◆ **Task requirements**: Could the lines from the one with "carried.location, carried.rotation_quaternion = m.translation, q" through the end of the listing be restated exactly, with nothing else included?

◆ **Source data**:
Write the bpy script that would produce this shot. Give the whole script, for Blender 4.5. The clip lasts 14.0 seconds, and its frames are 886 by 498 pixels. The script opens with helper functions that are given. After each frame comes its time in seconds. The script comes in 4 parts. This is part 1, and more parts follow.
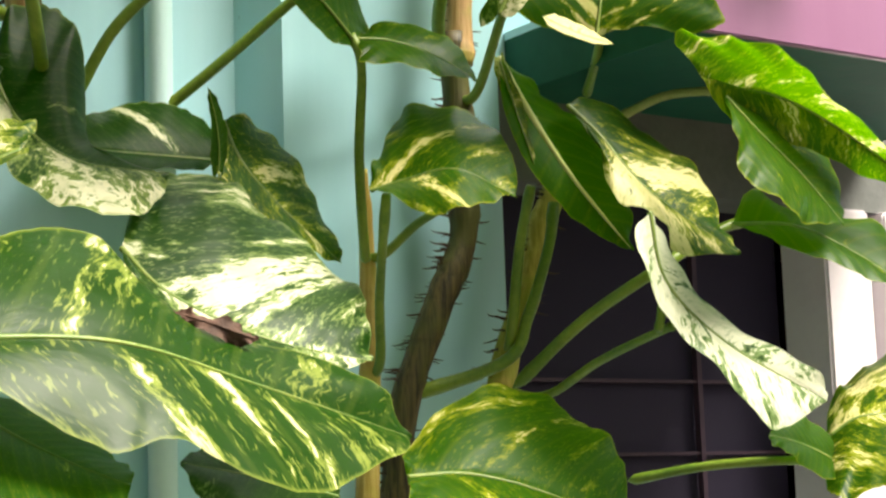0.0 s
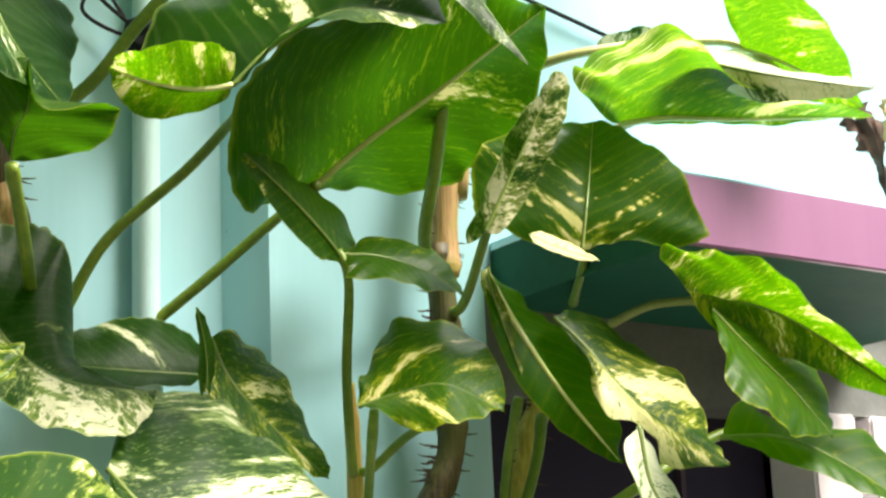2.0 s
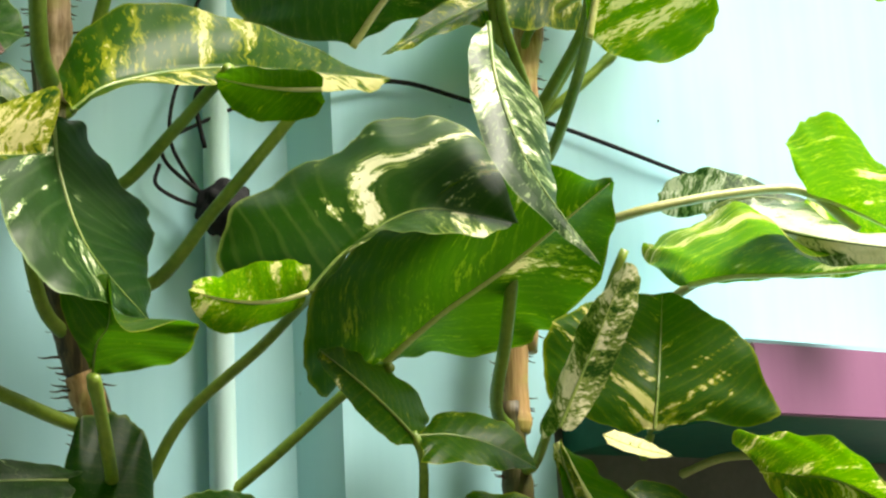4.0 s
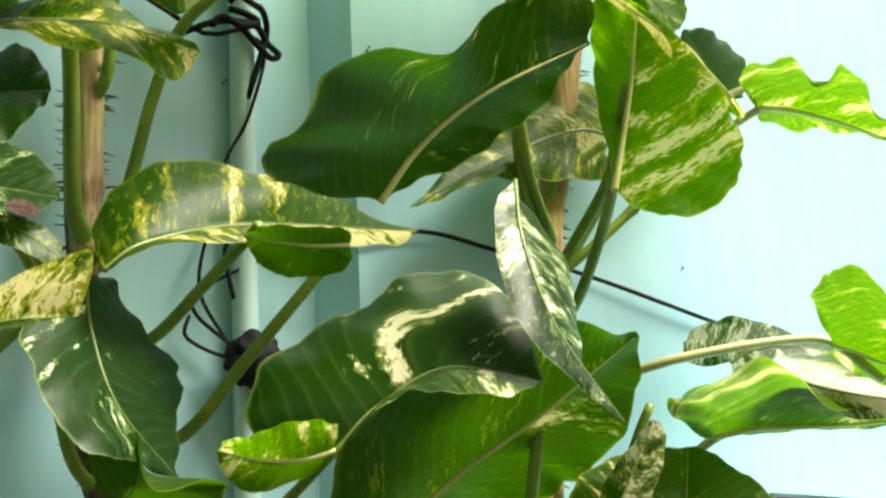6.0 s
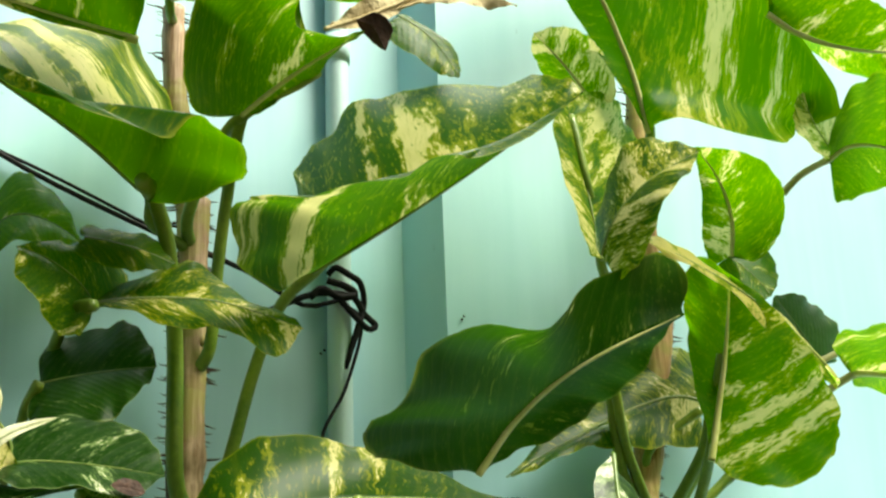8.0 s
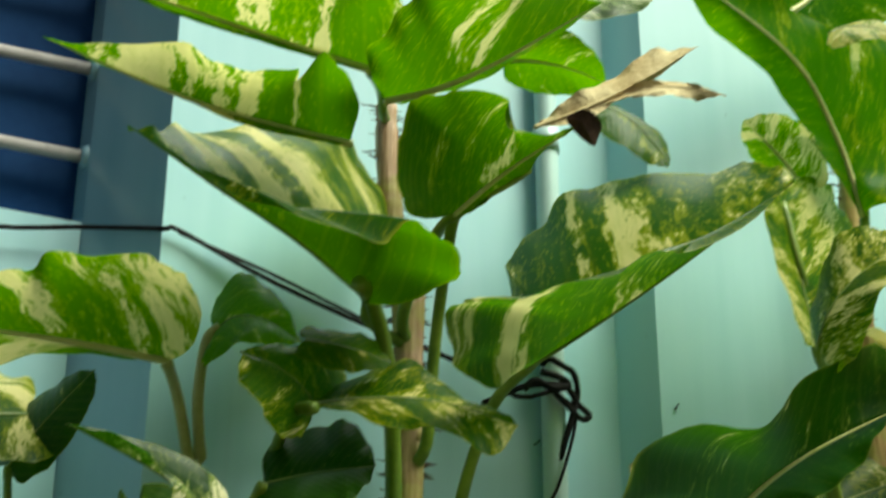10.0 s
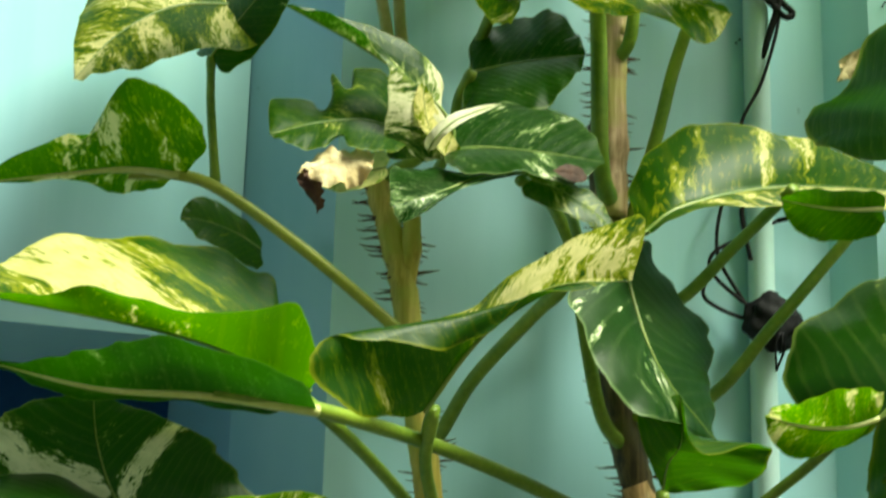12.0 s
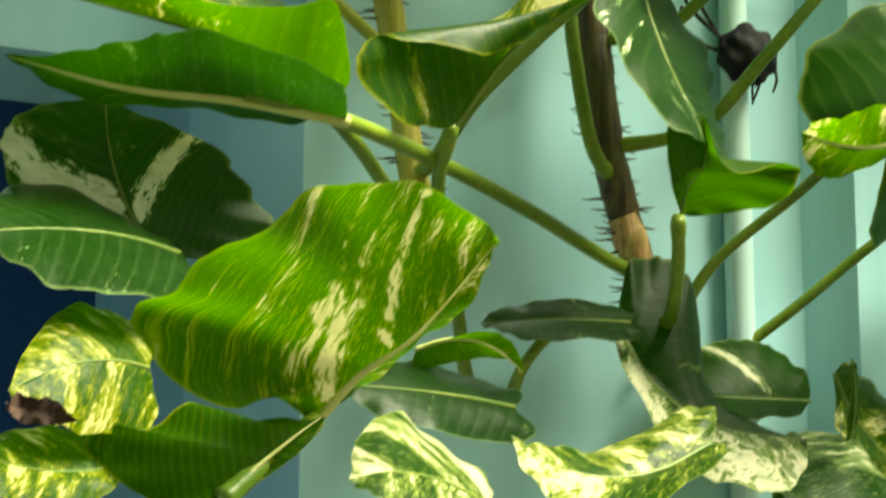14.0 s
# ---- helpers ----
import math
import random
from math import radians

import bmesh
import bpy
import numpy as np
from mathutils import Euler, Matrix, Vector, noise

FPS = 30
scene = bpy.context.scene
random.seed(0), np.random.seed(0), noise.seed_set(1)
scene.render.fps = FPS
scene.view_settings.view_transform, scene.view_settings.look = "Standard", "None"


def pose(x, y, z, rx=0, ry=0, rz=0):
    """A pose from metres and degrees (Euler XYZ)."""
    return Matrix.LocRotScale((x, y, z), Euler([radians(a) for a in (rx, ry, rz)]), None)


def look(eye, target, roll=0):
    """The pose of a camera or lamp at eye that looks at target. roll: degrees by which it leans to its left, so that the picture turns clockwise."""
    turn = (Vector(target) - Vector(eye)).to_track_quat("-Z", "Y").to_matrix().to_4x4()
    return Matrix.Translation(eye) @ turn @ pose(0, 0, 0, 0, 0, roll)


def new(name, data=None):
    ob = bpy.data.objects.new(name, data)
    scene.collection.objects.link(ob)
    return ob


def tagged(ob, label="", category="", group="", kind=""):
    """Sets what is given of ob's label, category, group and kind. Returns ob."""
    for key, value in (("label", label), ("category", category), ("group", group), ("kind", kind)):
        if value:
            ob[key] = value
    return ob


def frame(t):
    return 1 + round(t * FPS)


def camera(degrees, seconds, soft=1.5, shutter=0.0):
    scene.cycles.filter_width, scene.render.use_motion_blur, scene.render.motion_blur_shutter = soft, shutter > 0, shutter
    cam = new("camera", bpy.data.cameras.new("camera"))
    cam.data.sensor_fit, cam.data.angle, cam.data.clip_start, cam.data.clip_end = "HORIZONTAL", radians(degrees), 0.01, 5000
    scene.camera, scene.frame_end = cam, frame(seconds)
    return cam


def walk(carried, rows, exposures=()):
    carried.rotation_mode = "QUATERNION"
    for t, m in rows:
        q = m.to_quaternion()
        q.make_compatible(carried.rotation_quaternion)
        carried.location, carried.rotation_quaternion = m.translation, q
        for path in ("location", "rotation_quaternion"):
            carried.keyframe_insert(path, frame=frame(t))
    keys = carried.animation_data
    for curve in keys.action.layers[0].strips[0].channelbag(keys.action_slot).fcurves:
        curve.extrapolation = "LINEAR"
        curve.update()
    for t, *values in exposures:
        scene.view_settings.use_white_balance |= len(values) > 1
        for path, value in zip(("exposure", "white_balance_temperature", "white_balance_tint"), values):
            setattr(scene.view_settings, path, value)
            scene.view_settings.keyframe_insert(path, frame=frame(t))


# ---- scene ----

◆ **Complete response**:
        carried.location, carried.rotation_quaternion = m.translation, q
        for path in ("location", "rotation_quaternion"):
            carried.keyframe_insert(path, frame=frame(t))
    keys = carried.animation_data
    for curve in keys.action.layers[0].strips[0].channelbag(keys.action_slot).fcurves:
        curve.extrapolation = "LINEAR"
        curve.update()
    for t, *values in exposures:
        scene.view_settings.use_white_balance |= len(values) > 1
        for path, value in zip(("exposure", "white_balance_temperature", "white_balance_tint"), values):
            setattr(scene.view_settings, path, value)
            scene.view_settings.keyframe_insert(path, frame=frame(t))


# ---- scene ----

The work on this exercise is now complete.